Du côté des associations qui, depuis des années, réclament justice pour ces crimes, ces propos n’ont pas convaincu le moins du monde. « Nous ne croyons absolument pas que son rôle était mineur », a commenté Wolfgang Kaleck, secrétaire général de l’European Center for Constitutional and Human Rights, la principale ONG qui, en Allemagne, épaule les rescapés des geôles syriennes dans leurs démarches juridiques, dont les sept qui se sont portées parties civiles.
« C’est un déni complet de responsabilité, celle d’un homme qui était au pouvoir mais qui prétend qu’il n’avait aucun pouvoir », a confié, de son côté, Almoutassim Al-Kilani, du Centre syrien pour les médias et la liberté d’expression, une autre de ces ONG. Mais, à ce stade, l’essentiel n’est pas là. « Ce que nous retenons du début de ce procès, c’est qu’il crée un précédent judiciaire, et que sa tenue même peut permettre d’ouvrir la voie à d’autres procès en Europe », a estimé M. Al-Kilani, qui attend beaucoup des audiences prévues dans les prochaines semaines, où une vingtaine de témoins pourraient être entendus.

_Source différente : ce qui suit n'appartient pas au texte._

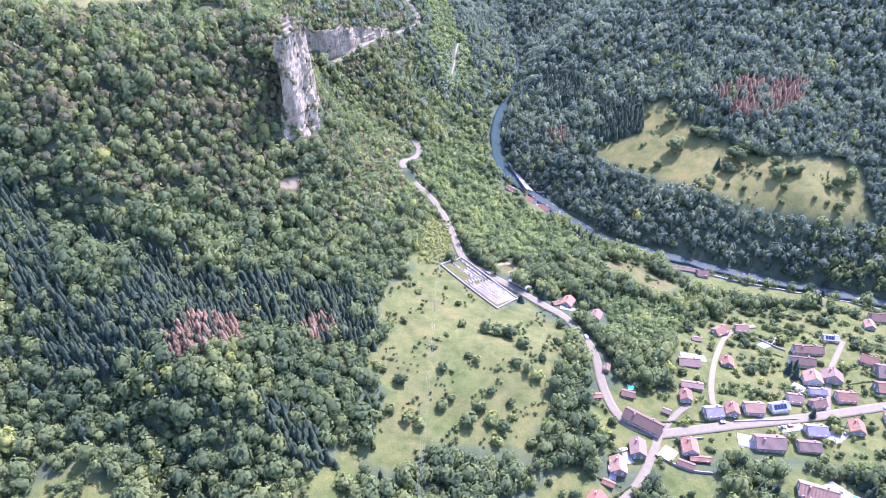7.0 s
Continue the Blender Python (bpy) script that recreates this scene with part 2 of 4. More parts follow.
EAST_SPUR = [(202, 1254, 66), (285, 1290, 104), (373, 1318, 148), (518, 1127, 192), (588, 1166, 226), (292, 1522, 98), (362, 1473, 190), (440, 1323, 190), (574, 1381, 248),
             (735, 1354, 280), (206, 1751, 72), (250, 1880, 84), (341, 1858, 150),
             (372, 2008, 232), (299, 2020, 146), (245, 2035, 96), (202, 2055, 63)]
EAST_RIM = [(436, 2000, 306), (420, 1760, 262), (488, 1547, 308), (530, 1477, 314), (694, 1415, 326), (900, 1250, 320), (1000, 1000, 330), (1100, 750, 320), (520, 2150, 300), (892, 2157, 326),
            (1300, 1600, 335)]
# the valley head's walls are steepened so that their shade darkens it
CIRQUE = [(90, 2174, 162), (90, 2400, 262), (160, 2475, 314), (250, 2475, 318), (335, 2425, 318), (364, 2320, 316), (368, 2220, 312), (392, 2120, 308), (470, 2250, 314), (420, 2450, 322),
          (205, 2392, 146), (265, 2378, 134), (292, 2310, 120), (288, 2220, 108), (278, 2130, 98), (150, 2280, 140)]
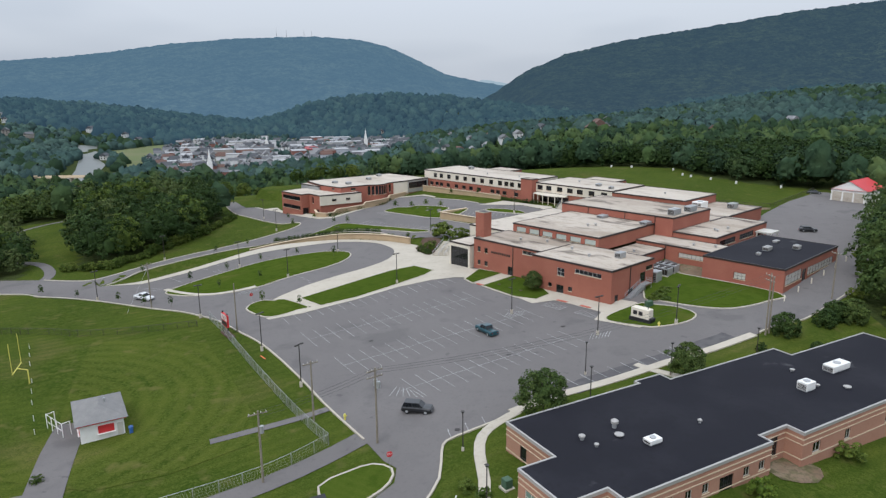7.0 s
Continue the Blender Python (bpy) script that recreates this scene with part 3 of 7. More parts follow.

Le procès d’Anwar Raslan, au côté de qui comparaît un de ses anciens subalternes, Eyad Al-Gharib, 43 ans, accusé d’avoir participé à des actes de torture contre au moins trente manifestants arrêtés à Douma, près de Damas, à l’automne 2011, est possible car l’Allemagne a décidé de recourir au principe de la « compétence universelle », qui autorise un Etat à poursuivre les auteurs de crimes particulièrement graves, quels que soient leur nationalité et le lieu où les faits ont été commis. Un principe auquel a aussi recouru la France, ce qui a permis l’arrestation, en février 2019, d’un autre homme de main d’Anwar Raslan, dans le cadre d’une enquête préliminaire ouverte par le parquet de Paris pour « actes de torture, crimes contre l’humanité et complicité de ces crimes », commis en Syrie entre 2011 et 2013.
Jusqu’à présent, les efforts visant à juger les auteurs ou les complices des crimes commis par le régime de Bachar Al-Assad se heurtaient à deux obstacles. Le premier est le fait que la Syrie ne soit pas partie du statut de Rome, le texte fondateur de la Cour pénale internationale (CPI), empêchant celle-ci d’ouvrir des poursuites par elle-même. Le second est le veto russe au Conseil de sécurité des Nations unies, qui bloque toute tentative de saisine de la CPI par l’organe exécutif de l’ONU.